Šárka Kunzová among the winners for the best abstract

The American Heart Association (AHA) has awarded the best abstract award to a team including Šárka Kunzová, MD, PhD, researcher and physician from the Kardiovize team of the International Clinical Research Centre of St. Anne’s University Hospital in Brno. The Paul Dudley White International Scholar Award, as the full title of this prestigious award reads, was presented to the researchers at the AHA Scientific Sessions 2021 conference for their abstract, Validation of a Brief Dietary Questionnaire for Use in Clinical Practice: Mini-EAT™.

“Under the guidance of Professor Lopez, we set out to create a validated questionnaire for rapid nutrition assessment in clinical practice,” described Dr. Kunzová. Healthy nutrition is one of the pillars of treatment and prevention of cardiovascular disease. Currently, the gold standard for nutrition assessment at the Mayo Clinic is the so-called VioScreenᵀᴹ, a complex and time-consuming questionnaire that provides a detailed assessment of the extent to which a patient’s dietary habits meet professional recommendations.

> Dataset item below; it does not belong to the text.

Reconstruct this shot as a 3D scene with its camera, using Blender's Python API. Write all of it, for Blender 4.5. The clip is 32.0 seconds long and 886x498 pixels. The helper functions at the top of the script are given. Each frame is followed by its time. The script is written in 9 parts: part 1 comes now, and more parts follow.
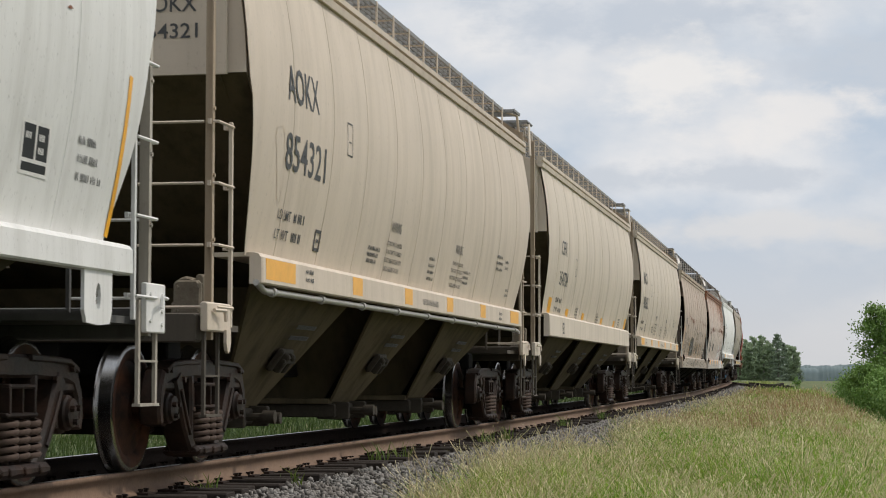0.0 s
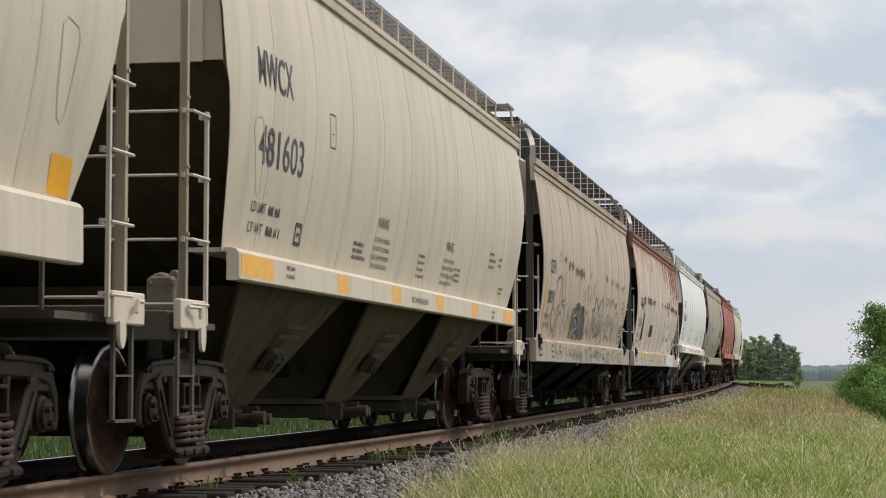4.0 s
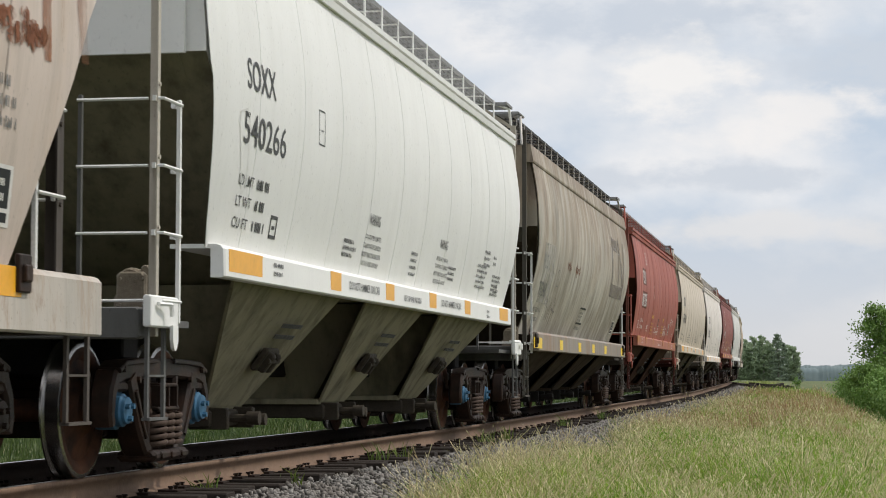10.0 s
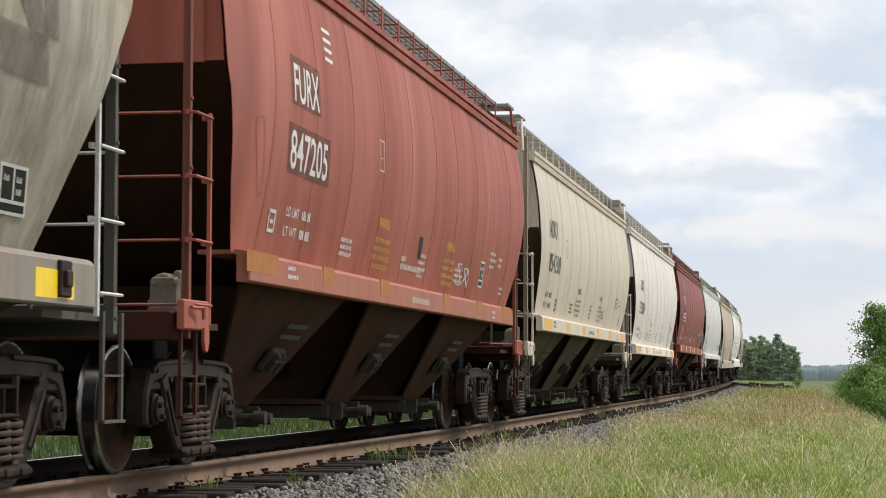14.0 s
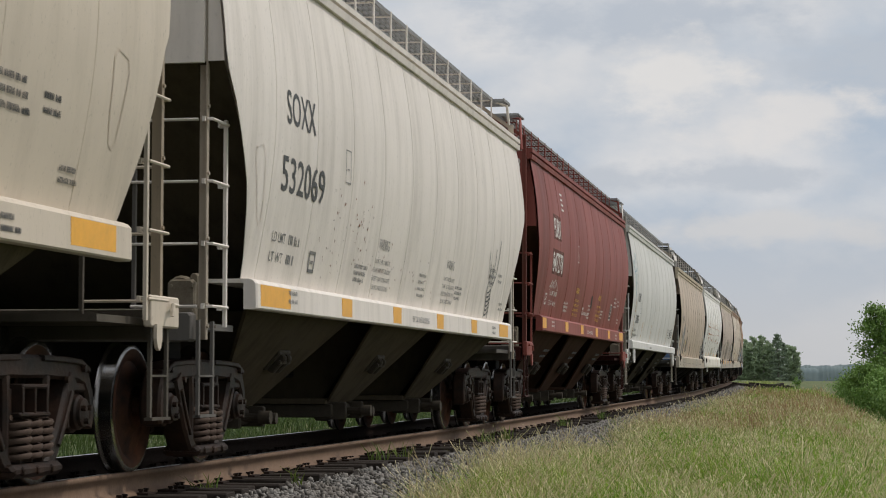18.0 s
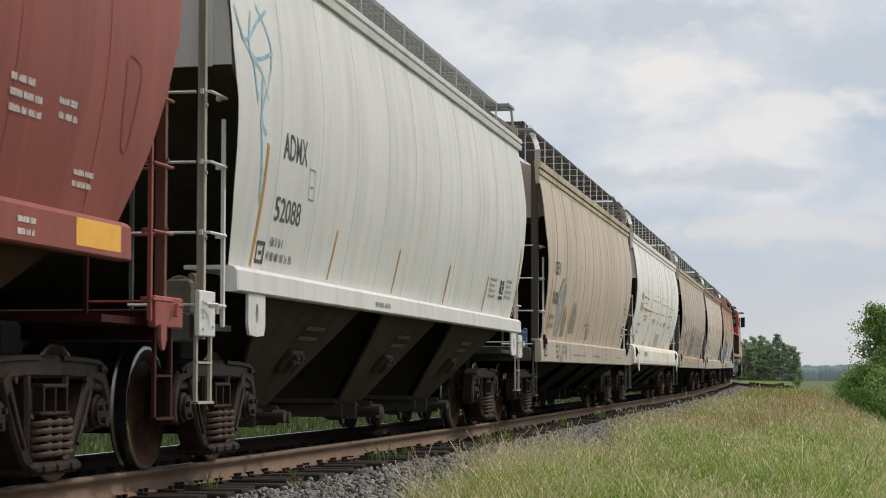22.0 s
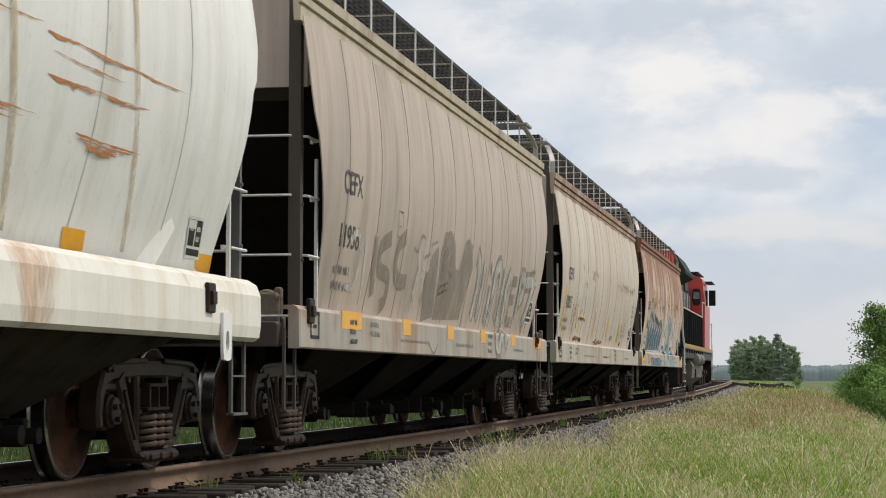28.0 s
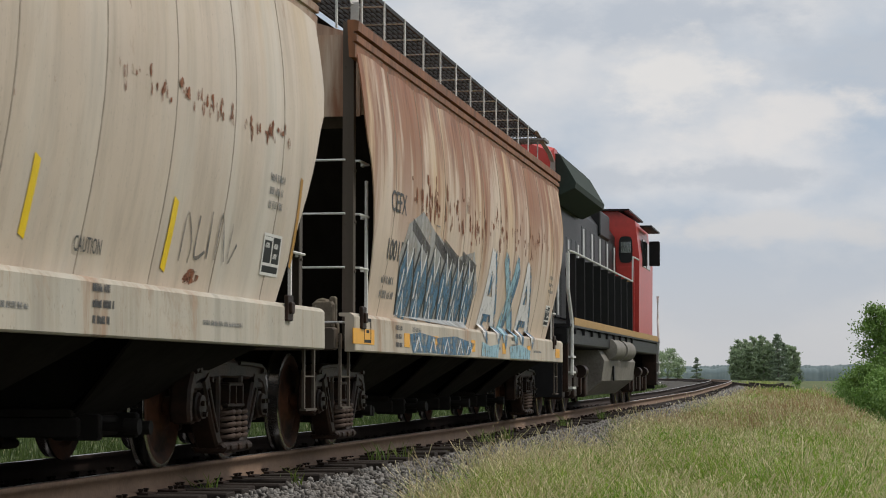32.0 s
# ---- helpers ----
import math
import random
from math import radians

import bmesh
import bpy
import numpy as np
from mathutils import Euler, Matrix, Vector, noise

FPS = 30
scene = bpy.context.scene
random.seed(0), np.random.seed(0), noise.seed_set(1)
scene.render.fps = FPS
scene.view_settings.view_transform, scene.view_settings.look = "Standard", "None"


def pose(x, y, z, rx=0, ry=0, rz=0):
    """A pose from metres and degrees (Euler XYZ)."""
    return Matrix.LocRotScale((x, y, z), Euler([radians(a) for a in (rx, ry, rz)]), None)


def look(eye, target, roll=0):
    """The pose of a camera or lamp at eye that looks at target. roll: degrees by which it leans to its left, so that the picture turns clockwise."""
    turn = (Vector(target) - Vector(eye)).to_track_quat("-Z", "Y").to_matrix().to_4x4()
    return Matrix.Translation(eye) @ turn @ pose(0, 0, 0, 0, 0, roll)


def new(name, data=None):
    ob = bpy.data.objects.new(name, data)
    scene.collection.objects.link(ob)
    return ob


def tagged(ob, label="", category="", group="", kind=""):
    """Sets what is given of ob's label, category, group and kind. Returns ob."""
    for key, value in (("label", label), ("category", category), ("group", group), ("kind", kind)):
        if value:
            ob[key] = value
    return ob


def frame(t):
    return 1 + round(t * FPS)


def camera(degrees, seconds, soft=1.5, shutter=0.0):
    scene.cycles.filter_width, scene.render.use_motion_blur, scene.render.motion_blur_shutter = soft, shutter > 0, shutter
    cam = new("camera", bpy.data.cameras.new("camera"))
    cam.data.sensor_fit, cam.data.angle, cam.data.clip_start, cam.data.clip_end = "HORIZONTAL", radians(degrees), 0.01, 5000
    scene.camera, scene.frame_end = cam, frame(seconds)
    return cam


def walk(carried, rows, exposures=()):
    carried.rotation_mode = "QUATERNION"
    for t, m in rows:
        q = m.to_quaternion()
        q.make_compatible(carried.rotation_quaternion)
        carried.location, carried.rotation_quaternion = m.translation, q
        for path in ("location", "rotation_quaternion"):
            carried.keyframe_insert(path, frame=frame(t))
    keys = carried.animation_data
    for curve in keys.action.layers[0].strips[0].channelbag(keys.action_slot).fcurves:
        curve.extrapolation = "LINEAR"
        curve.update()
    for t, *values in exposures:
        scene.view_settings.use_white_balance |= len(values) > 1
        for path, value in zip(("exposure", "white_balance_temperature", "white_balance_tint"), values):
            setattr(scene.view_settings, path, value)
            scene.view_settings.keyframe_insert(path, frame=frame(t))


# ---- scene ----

A 19-item questionnaire was designed in collaboration with nutritional therapists and other colleagues. In a study with more than 600 participants, this questionnaire was then compared with the VioScreenᵀᴹ questionnaire. “Although it sounds simple, it was quite difficult to include all the major components of nutrition while formulating the questions in a way that was understandable to the respondent,” Dr. Kunzová said. As part of the validation study, the questionnaire was further reduced to maintain its good reporting value.

The questionnaire in its current form cannot be used globally and was designed for the US population to correspond with local dietary specifics, usual eating patterns and food supply. Healthy eating recommendations there are based on the Healthy Eating Index, which quantifies the extent to which an individual’s eating patterns are consistent with the recommendations. “In our country, we have defined general dietary recommendations, but there is no standardised questionnaire that can capture this,” Dr Kunzová said.

A manuscript of a peer-reviewed article detailing a validation study of the Mini-EAT™ questionnaire, a tool for rapid assessment of dietary habits that could help in routine outpatient settings, for example in patients with cardiovascular disease, to easily determine the extent to which consultation with a nutritional therapist is indicated, is currently being completed.